• Exercise details: Copy exactly the lines from the beginning of the data down to and including the line holding "# ---- far grove", without any pictures.

• Dataset excerpt:
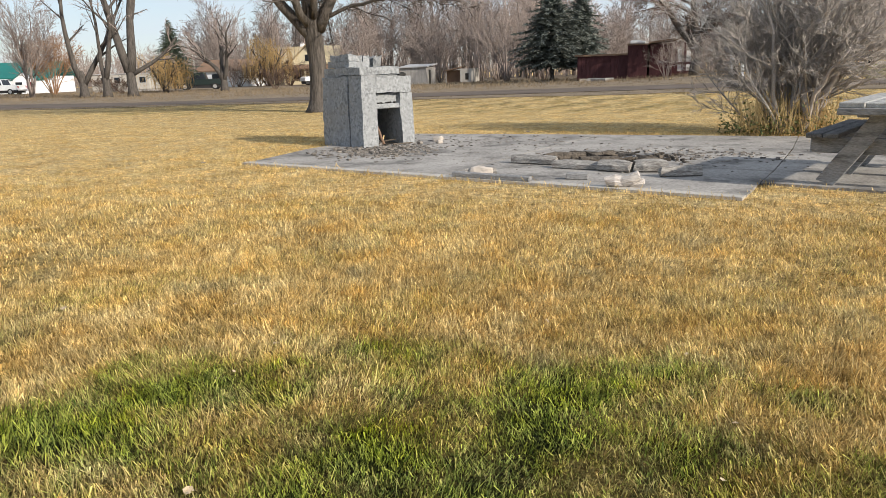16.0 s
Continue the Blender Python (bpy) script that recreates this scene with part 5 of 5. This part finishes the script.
for i, x in enumerate((36.8, 38.4, 40.2, 42.2, 44)):
    sh = copy_scaled(dark, scaled(x, 72.3 - 0.445 * (x - 36), 0.22 + 0.03 * (i % 3), 50 * i))
    tagged(sh, "low dark shrub before the porch")

# ---- far grove and weeds ----


def far_woods():
    """A bare wood along the horizon: thin stems and sprays of twigs."""
    r = random.Random(9)
    me = Mesh()
    for i in range(5200):
        brush = i % 5 > 2
        x = r.uniform(-190, 190)
        y = (r.uniform(106, 120) if brush else r.uniform(118, 165)) + abs(x) * 0.10
        h = r.uniform(1.6, 4.0) if brush else r.uniform(4.5, 9.5) * (0.8 if -10 < x < 60 else 1.0)
        z = ground_z(x, y) - 0.2
        lean = r.uniform(-0.6, 0.6)
        w = r.uniform(0.05, 0.12)
        me.add([(x - w, y, z), (x + w, y, z), (x + lean, y, z + h)], [(0, 1, 2)])
        for _ in range(11):
            f = r.uniform(0.2, 0.95)
            px, pz = x + lean * f, z + h * f
            ln = h * r.uniform(0.12, 0.34) * (1.2 - f * 0.5)
            a = r.uniform(-1.1, 1.1)
            qx, qz = px + ln * math.sin(a), pz + ln * math.cos(a) * 0.9
            ww = r.uniform(0.03, 0.06)
            me.add([(px - ww, y, pz), (px + ww, y + 0.05, pz), (qx, y + r.uniform(-0.6, 0.6), qz)], [(0, 1, 2)])
    return me


solid("far_woods", far_woods(), M_FARTWIG, "bare brown woods along the horizon", "woods", kind="stuff")


def tufts(n, area, h, w, seed, keep=None):
    """Upright dry stalks in clumps."""
    r = random.Random(seed)
    vs, fs = [], []
    while len(fs) < n:
        cx, cy = r.uniform(area[0], area[1]), r.uniform(area[2], area[3])
        if keep and not keep(cx, cy):
            continue
        sc = r.uniform(0.4, 1.3)
        for _ in range(9):
            x, y = cx + r.gauss(0, 0.22), cy + r.gauss(0, 0.22)
            z = ground_z(x, y)
            hh = h * sc * r.uniform(0.3, 1.3) * (0.3 + 0.9 * smooth_step(52, 64, y) if y > 50 else 1)
            a = r.uniform(0, 6.283)
            k = len(vs)
            ww = w * r.uniform(0.6, 1.4)
            vs += [(x - ww * math.cos(a), y - ww * math.sin(a), z), (x + ww * math.cos(a), y + ww * math.sin(a), z), (x + r.gauss(0, 0.3) * hh, y + r.gauss(0, 0.3) * hh, z + hh)]
            fs.append((k, k + 1, k + 2))
    me = Mesh()
    me.v, me.f = vs, fs
    return me


solid("roadside_weeds", tufts(52000, (-95, 8, 50.9, 82), 0.21, 0.016, 1), M_WEED, "dry tan weeds beyond the street", "weeds", kind="stuff")
solid("verge_weeds", tufts(15000, (-90, 60, 42.3, 45.7), 0.055, 0.014, 2), M_WEED, "short dry weeds along the near verge", "weeds", kind="stuff")
solid("yard_weeds", tufts(4000, (8, 60, 51.0, 52.6), 0.045, 0.014, 3), M_WEED, "short dry weeds along the far kerb", "weeds", kind="stuff")

# ---- turf and fallen leaves ----


def slab_mask(x, y):
    """True where concrete lies, so that no grass grows there."""
    edge = 2.69 - 0.245 * (x + 0.62)
    m = y < edge + 0.035
    front = 24.86 - 0.2266 * (x + 4.9)
    left = x > -4.98 + 0.1 * (y - 25)
    m |= (y > front) & left & (x < 1.72 + 0.155 * (y - 23.4)) & (y < 29.5)
    u = (x - 3.10) * math.cos(radians(-18)) + (y - 24.07) * math.sin(radians(-18))
    v = -(x - 3.10) * math.sin(radians(-18)) + (y - 24.07) * math.cos(radians(-18))
    m |= (u > -1.3) & (u < 1.02) & (v > -0.2) & (v < 3.3)
    m |= (x > 1.5) & (x < 2.7) & (y > 24.30) & (y < 29.2) & (x < 2.2 + 0.2 * (y - 24.3))
    return m


def turf_mesh(name, bands, seed):
    """Grass blades as bent triangles; bands: (x0, x1, y0, y1, blades per square metre, height, width)."""
    g = np.random.default_rng(seed)
    allv = []
    for x0, x1, y0, y1, dens, h, w in bands:
        n = int((x1 - x0) * (y1 - y0) * dens)
        # clumped: half of the blades follow tuft centres
        c = g.uniform((x0, y0), (x1, y1), (n // 40 + 1, 2))
        tuft = g.integers(0, len(c), n)
        p = c[tuft] + g.normal(0, 0.024, (n, 2))
        q = g.uniform((x0, y0), (x1, y1), (n, 2))
        p = np.where(g.random((n, 1)) < 0.75, p, q)
        # the blades of a tuft share their lean and their height
        tuft_lean = g.normal(0, 0.34, (len(c), 2))[tuft]
        tuft_high = np.exp(g.normal(0, 0.30, len(c)))[tuft]
        # the thin outer turf fades into what lies beside it
        p = p + g.normal(0, 0.8 if w > 0.0032 else 0.25 if w > 0.0022 else 0.08, (n, 2))
        keep = ~slab_mask(p[:, 0], p[:, 1])
        if 22 < y0 < 23:
            # longer unmown blades hang over the edges of the slab
            edge = keep & slab_mask(p[:, 0], p[:, 1] + 0.11)
            edge |= keep & slab_mask(p[:, 0], p[:, 1] - 0.13)
        else:
            edge = np.zeros(n, bool)
        edge = edge[keep]
        p, tuft_lean, tuft_high = p[keep], tuft_lean[keep], tuft_high[keep]
        n = len(p)
        # blades lean together in wisps
        sway = np.stack([np.sin(p[:, 0] * 2.3 + 1.3 * np.sin(p[:, 1] * 1.7)), np.cos(p[:, 1] * 2.9 + 1.1 * np.sin(p[:, 0] * 2.1))], 1) * 0.22
        sway += np.stack([np.sin(p[:, 0] * 7.1 + 2.0 * np.sin(p[:, 1] * 5.3)), np.cos(p[:, 1] * 8.3 + 1.7 * np.sin(p[:, 0] * 6.1))], 1) * 0.30
        lean = 0.6 * sway + tuft_lean + g.normal(0, 0.28, (n, 2))
        lift = 0.72 + 0.45 * np.sin(p[:, 0] * 1.13 + p[:, 1] * 0.71) * np.sin(p[:, 1] * 1.31 - p[:, 0] * 0.47)
        hh = h * tuft_high * g.uniform(0.6, 1.2, n) * (0.75 + 0.35 * lift)
        hh = np.where(edge, hh * g.uniform(1.0, 2.8, n), hh)
        a = g.uniform(0, 2 * np.pi, n)
        ww = w * g.uniform(0.6, 1.4, n)
        side = np.stack([np.cos(a), np.sin(a)], 1) * ww[:, None]
        v = np.zeros((n, 3, 3))
        tip = p + lean * hh[:, None]
        cut = g.random(n) < 0.25
        # mown blades are widest at the cut, the others taper to a point
        v[:, 0, :2] = np.where(cut[:, None], tip - side, p - side)
        v[:, 1, :2] = np.where(cut[:, None], tip + side, p + side)
        v[:, 2, :2] = np.where(cut[:, None], p, tip)
        v[:, 0, 2] = v[:, 1, 2] = np.where(cut, hh, -0.004)
        v[:, 2, 2] = np.where(cut, -0.004, hh)
        allv.append(v.reshape(-1, 3))
    v = np.concatenate(allv)
    n = len(v) // 3
    me = bpy.data.meshes.new(name)
    me.vertices.add(3 * n)
    me.vertices.foreach_set("co", v.astype(np.float32).ravel())
    me.loops.add(3 * n)
    me.loops.foreach_set("vertex_index", np.arange(3 * n, dtype=np.int32))
    me.polygons.add(n)
    me.polygons.foreach_set("loop_start", np.arange(0, 3 * n, 3, dtype=np.int32))
    me.update(calc_edges=True)
    me.materials.append(M_BLADE)
    return me


near = [(-1.7, 2.2, 1.6, 5.2, 14500, 0.029, 0.0020), (-1.0, 2.1, 5.2, 10.5, 14000, 0.032, 0.0021), (-0.7, 2.6, 10.5, 17.8, 14000, 0.033, 0.0021), (-2.6, -1.7, 2.4, 5.2, 5200, 0.034, 0.0030), (2.2, 4.4, 1.6, 5.2, 5200, 0.034, 0.0030),
        (-2.6, -1.0, 5.2, 10.5, 5200, 0.036, 0.0030), (2.1, 4.4, 5.2, 10.5, 4800, 0.036, 0.0030), (-2.6, -0.7, 10.5, 17.8, 4800, 0.036, 0.0030), (2.6, 4.4, 10.5, 17.8, 4800, 0.036, 0.0030),
        (-2.4, 2.8, 17.8, 20.6, 13000, 0.033, 0.0021), (-2.6, 3.4, 20.6, 22.6, 5500, 0.033, 0.0028), (-6.5, -2.4, 17.8, 22.6, 2600, 0.033, 0.0036), (2.8, 7.0, 17.8, 22.6, 2600, 0.033, 0.0036), (-6.5, 7.0, 22.6, 30.5, 1500, 0.024, 0.0034),
        (-6.0, -2.6, 3.0, 11.0, 2100, 0.038, 0.0046), (4.4, 8.5, 3.0, 11.0, 1900, 0.038, 0.0046), (-8.0, -2.6, 11.0, 17.8, 1500, 0.038, 0.0048), (4.4, 10.5, 11.0, 17.8, 1500, 0.038, 0.0048),
        (-22.0, 20.0, 30.5, 43.6, 120, 0.018, 0.0045), (-20, -6.5, 17.8, 30.5, 420, 0.022, 0.0040), (7.0, 19, 17.8, 30.5, 420, 0.022, 0.0040), (-16, -8, 11, 17.8, 350, 0.036, 0.007), (10.5, 17, 11, 17.8, 350, 0.036, 0.007)]
tagged(new("grass", turf_mesh("grass", near, 4)), "short mown turf, green and straw blades mixed", "grass", kind="stuff")


def leaf_mesh(seed):
    """A curled dry leaf."""
    r = random.Random(seed)
    me = Mesh()
    n = 5
    out = [0.0, 0.34, 0.46, 0.36, 0.0]
    for i in range(n):
        x = -0.5 + i / (n - 1)
        curl = 0.45 * (x * x) * r.uniform(0.4, 1.3)
        for s in (-1, 0, 1):
            me.v.append((x, s * out[i] * r.uniform(0.8, 1.2), curl + abs(s) * out[i] * r.uniform(0.1, 0.6)))
    for i in range(n - 1):
        for s in range(2):
            a = i * 3 + s
            me.f.append((a, a + 3, a + 4, a + 1))
    me.tube([(0.5, 0, 0.1), (0.85, 0.06, 0.05)], [0.025, 0.015], 3)
    return me.data("leaf", M_LEAF)


LEAVES = [leaf_mesh(i) for i in range(6)]
rl = random.Random(8)
KNOWN = [(0.09, 3.6), (-0.31, 3.44), (0.26, 3.72), (0.31, 3.68), (0.93, 3.05), (1.64, 4.75), (1.63, 3.61), (-1.58, 5.14), (2.23, 8.42), (-0.14, 6.36), (-0.08, 6.51), (0.47, 6.43),
         (1.67, 6.68), (-0.26, 5.85), (-1.44, 7.16), (-1.05, 7.15), (-0.53, 7.47), (0.94, 5.88), (0.86, 5.92), (0.80, 5.72), (2.03, 16.2), (1.15, 18.0), (0.52, 15.46), (0.01, 16.6), (0.55, 3.6), (0.62, 3.58), (0.4, 5.2)]
while len(KNOWN) < 330:
    KNOWN.append((rl.uniform(-4, 6), 3 + 17 * rl.random() ** 1.4))
for i, (x, y) in enumerate(KNOWN):
    s = rl.uniform(0.032, 0.052) if i < 27 else rl.uniform(0.016, 0.036)
    lf = new("leaf", LEAVES[i % 6])
    lf.matrix_basis = pose(x, y, 0.032, rl.uniform(-25, 25), rl.uniform(-25, 25), rl.uniform(0, 360)) @ Matrix.Diagonal((s, s, s, 1))
    tagged(lf, "pale dry fallen leaf lying on the grass", "leaf", "fallen leaves")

• Task output:
16.0 s
Continue the Blender Python (bpy) script that recreates this scene with part 5 of 5. This part finishes the script.
for i, x in enumerate((36.8, 38.4, 40.2, 42.2, 44)):
    sh = copy_scaled(dark, scaled(x, 72.3 - 0.445 * (x - 36), 0.22 + 0.03 * (i % 3), 50 * i))
    tagged(sh, "low dark shrub before the porch")

# ---- far grove and weeds ----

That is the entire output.